Clonee is a village and a townland in County Meath, Ireland. It borders County Dublin to the east at the townlands of Huntstown and Littlepace, and is sometimes used in addresses for housing in those townlands. The River Tolka passes the village.

==Geography==
Clonee is situated on fairly level land, with the River Tolka passing, joined by the Clonee Stream at one end of the village.

==Location and access==
The townland is part of the civil parish of Dunboyne which is just a couple of km away down the R156 road. It is situated just off the main N3 Dublin to Cavan road and is 4 miles north-west of the M50 motorway.

===Bus===
Clonee village is about 14 km from Dublin and is accessible by Dublin Bus routes 70 (Baggot St- Dunboyne), 70D (to and from Dublin City University), and 270 (Blanchardstown Shopping Centre-Dunboyne). It is close to the suburb of Ongar which is served by route 39/A (Belfield/Baggot Street).

Bus Éireann routes 109 (to/from Dunshaughlin, Navan, Kells, Virginia and Cavan) and 105 (to/from Ratoath via Fairyhouse Racecourse) also serve Clonee. The stops for this route are outside and opposite Lidl.

===Rail===
Clonee is served by Hansfield railway station, approximately 3km away. Trains can be taken to Clonsilla, Coolmine, Castleknock, Ashtown and Dublin Docklands via Dublin city direction and Dunboyne and M3 parkway in opposite direction.

==Demographics==
Between 2011 and 2022, Clonee village's population almost doubled, from 631 to 1,205.

==Facilities==
There is one public house, The Grasshopper Inn, and two supermarkets (Aldi and Lidl). Clonee is home to Dunboyne Tennis Club, Clonee United and the Royal Meath Pitch and Putt club. The GAA club, Erin Go Bragh, is located in Littlepace.

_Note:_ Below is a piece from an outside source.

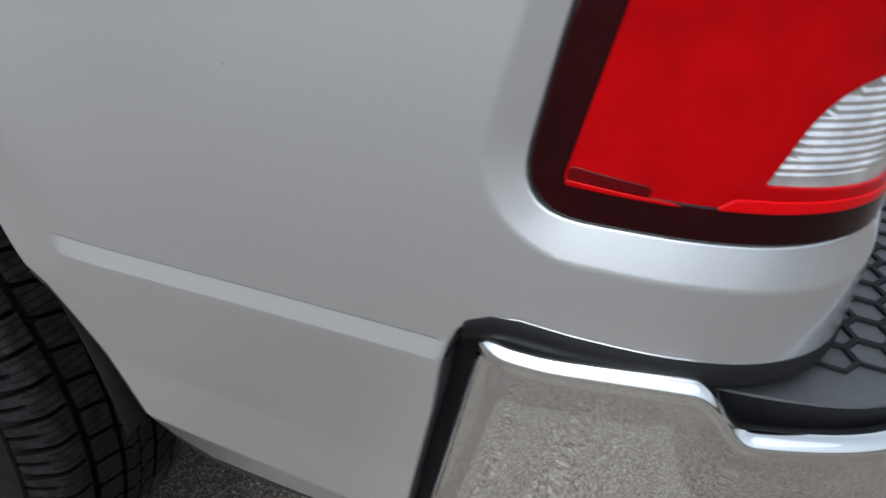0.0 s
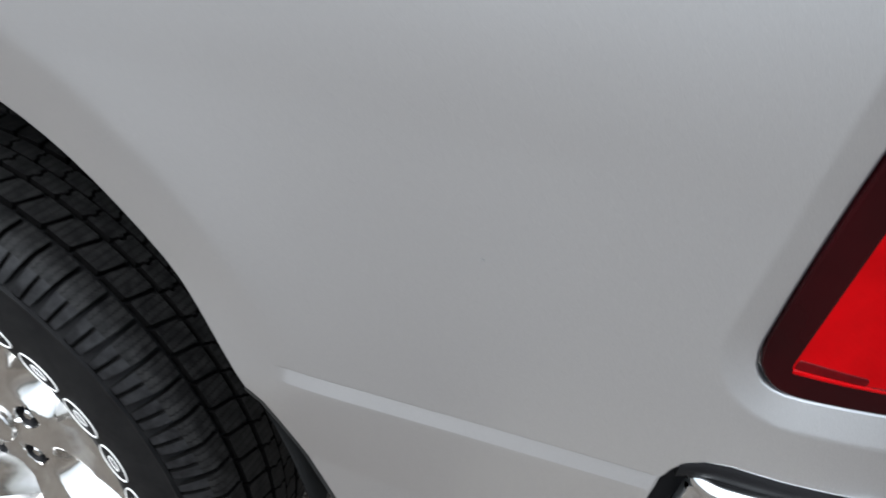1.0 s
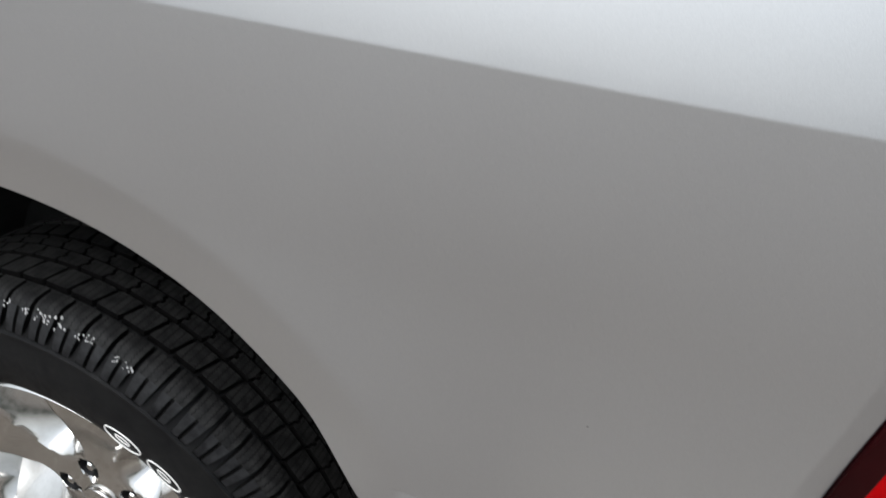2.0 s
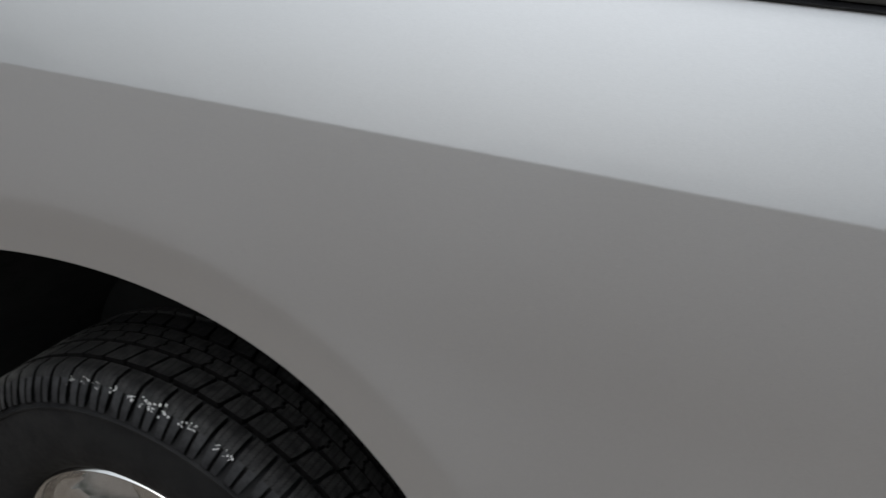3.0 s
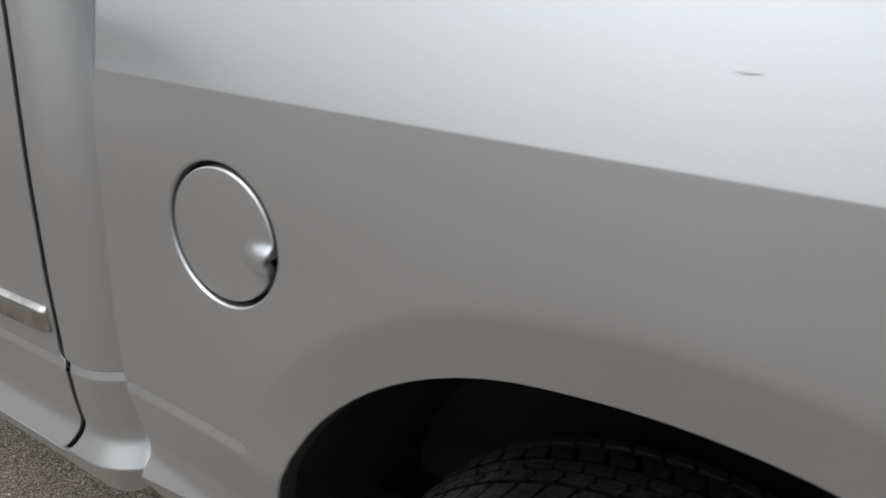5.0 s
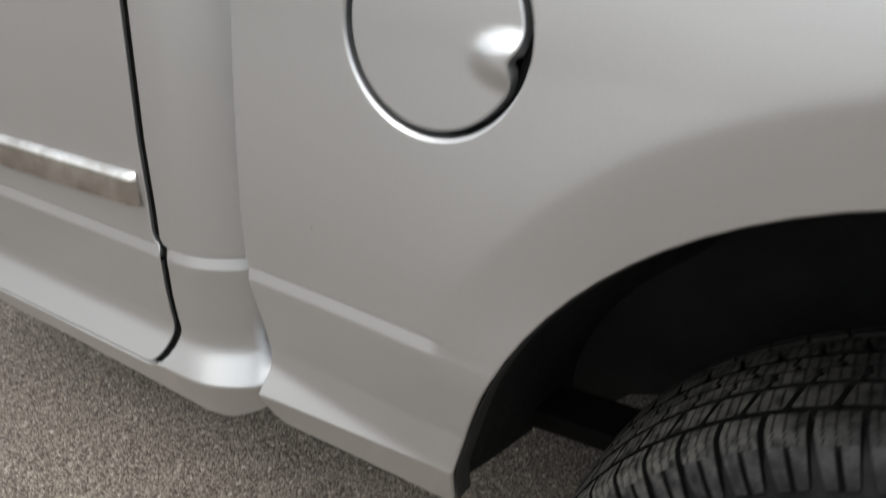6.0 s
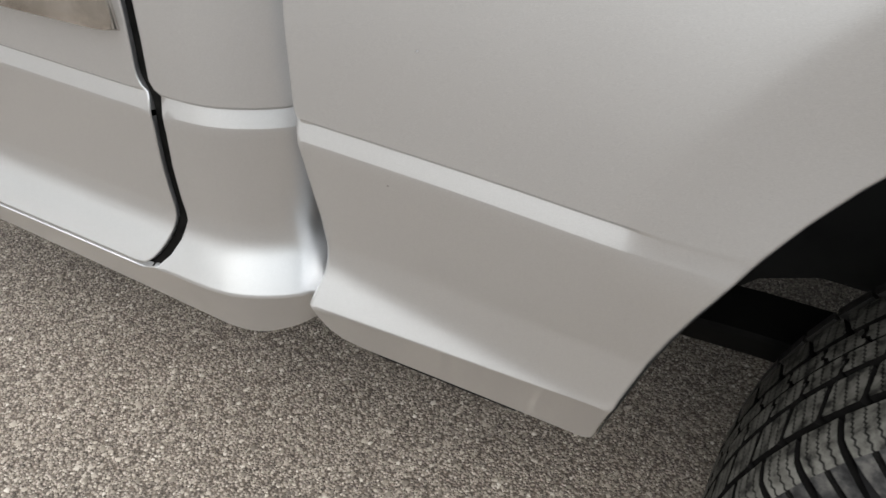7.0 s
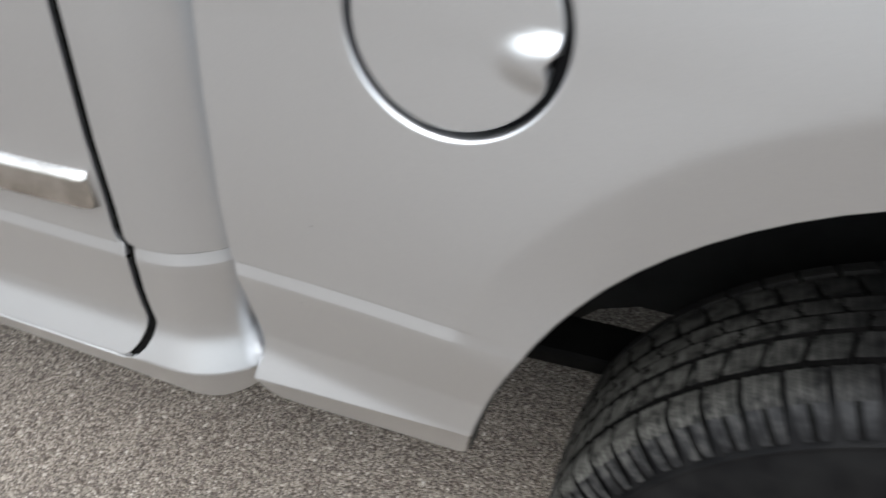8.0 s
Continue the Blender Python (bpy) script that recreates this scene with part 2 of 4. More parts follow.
def sweep(bm, profile, stations):
    """Joins copies of a closed profile; stations: functions from a profile point to a place."""
    rings = [[bm.verts.new(place(p)) for p in profile] for place in stations]
    n = len(profile)
    for a, b in zip(rings, rings[1:]):
        for j in range(n):
            bm.faces.new((a[j], a[(j + 1) % n], b[(j + 1) % n], b[j]))
    bm.faces.new(rings[0][::-1])
    bm.faces.new(rings[-1])
    bmesh.ops.recalc_face_normals(bm, faces=bm.faces[:])
    return bm


def ease(a, b, v):
    """A smooth step from 0 at a to 1 at b."""
    t = np.clip((np.asarray(v, float) - a) / (b - a), 0, 1)
    return t * t * (3 - 2 * t)


def spline(knots, values, at):
    """Catmull-Rom through evenly or unevenly spaced knots."""
    k, v, q = np.asarray(knots, float), np.asarray(values, float), np.asarray(at, float)
    m = np.gradient(v, k)
    i = np.clip(np.searchsorted(k, q) - 1, 0, len(k) - 2)
    h = k[i + 1] - k[i]
    u = np.clip((q - k[i]) / h, 0, 1)
    return (2 * u**3 - 3 * u**2 + 1) * v[i] + (u**3 - 2 * u**2 + u) * h * m[i] + (3 * u**2 - 2 * u**3) * v[i + 1] + (u**3 - u**2) * h * m[i + 1]


def within(poly, pts):
    """Which of the points lie in the polygon."""
    p, q = np.asarray(poly), np.asarray(pts)
    out = np.zeros(len(q), bool)
    for (x1, y1), (x2, y2) in zip(p, np.roll(p, -1, 0)):
        if y1 != y2:
            out ^= ((y1 > q[:, 1]) != (y2 > q[:, 1])) & (q[:, 0] < (x2 - x1) * (q[:, 1] - y1) / (y2 - y1) + x1)
    return out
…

'Gateway to Meath' is a public art installation on the N3 Clonee Bypass. It features a 2.7m tall bronze man at a 4m high bronze gate by the artist Ann Meldon Hugh.

== Economy ==
The Kepak Group, a large food processing company with a turnover in excess of €500 million and employing more than 2000 people in Ireland and the UK, moved its headquarters to Clonee in 1981.